Oudeh’s brigade drew attention to itself in 2022 during operations against IS, including involvement with the death of its leader, Abu al‑Hasan al-Qurashi. On December 8, amidst warnings of regime collapse, Oudeh and his brigade took parts of Damascus amidst opposition advances. This marked a final break with the agreements with Assad he had entered into under Russian sponsorship. True, his forces soon retreated, citing limited resources. Nonetheless, Oudeh clearly has ongoing ambitions.
Southern Syria remains unstable, with intermittent armed clashes. Along with rumours that the UAE, Egypt and Saudi Arabia are “dissatisfied” with the HST regime this raises the possibility about Ahmad Oudeh’s potential role as a ‘national unifier’. He does after all enjoy regional support.

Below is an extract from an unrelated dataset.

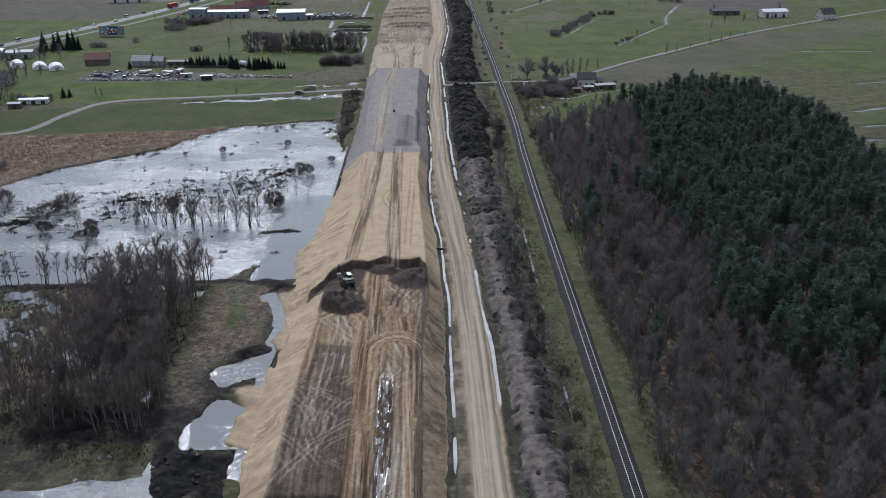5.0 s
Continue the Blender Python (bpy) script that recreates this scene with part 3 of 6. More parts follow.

This adds another layer of complexity to Syria’s future political landscape.
Iran and Syria
Meanwhile, in Iran the media is keen to report increased violence and instability in Syria, with specific events like the burning of a Christmas tree in a Christian-majority town.
When it comes to an opinion on HTS, different Iranian media outlets associated with different political factions express different views. Conservative publications emphasise HTS’s “terrorist” nature and accuse the group of forced displacement of Syrians, while more ‘moderate’ media outlets suggest HTS might be adapting its strategies, insisting that HTS is not the equivalent of the Taliban in Afghanistan.
On the whole, while Iran is eager to resume diplomatic operations in Syria, security concerns and political uncertainties dominate its approach. The conflicting statements from Iranian officials suggest internal differences on how to handle relations with Syria’s interim authorities.
It was inevitable that the Iranian government, itself constantly under fire for failing to deal adequately with natural disasters, would do its utmost to publicise the failures of US authorities in dealing with wildfires in Los Angeles. A polite response came from government spokesperson Fatemeh Mohajerani, who conveyed solidarity in a video, attributing the disaster to climate change and emphasising collective global responsibility.
But other officials linked the disaster to US actions abroad, particularly in Gaza and Ukraine. Vice-president Mohammad Javad Zarif drew parallels between the devastation in California and Gaza, highlighting global solidarity. Hard-line media mocked the official US response, framing the fires as “divine retribution” for supporting Israel and Ukraine. Headlines like “God’s baton” and “Superpower still burning” ridiculed US capabilities, while claims of government mismanagement, resource misallocation and symbolic links between Los Angeles and Gaza dominated coverage.
Conservative papers cited the disaster as proof of their thesis of American decline - which, incidentally, has nothing at all to do with any Marxist thesis on decline!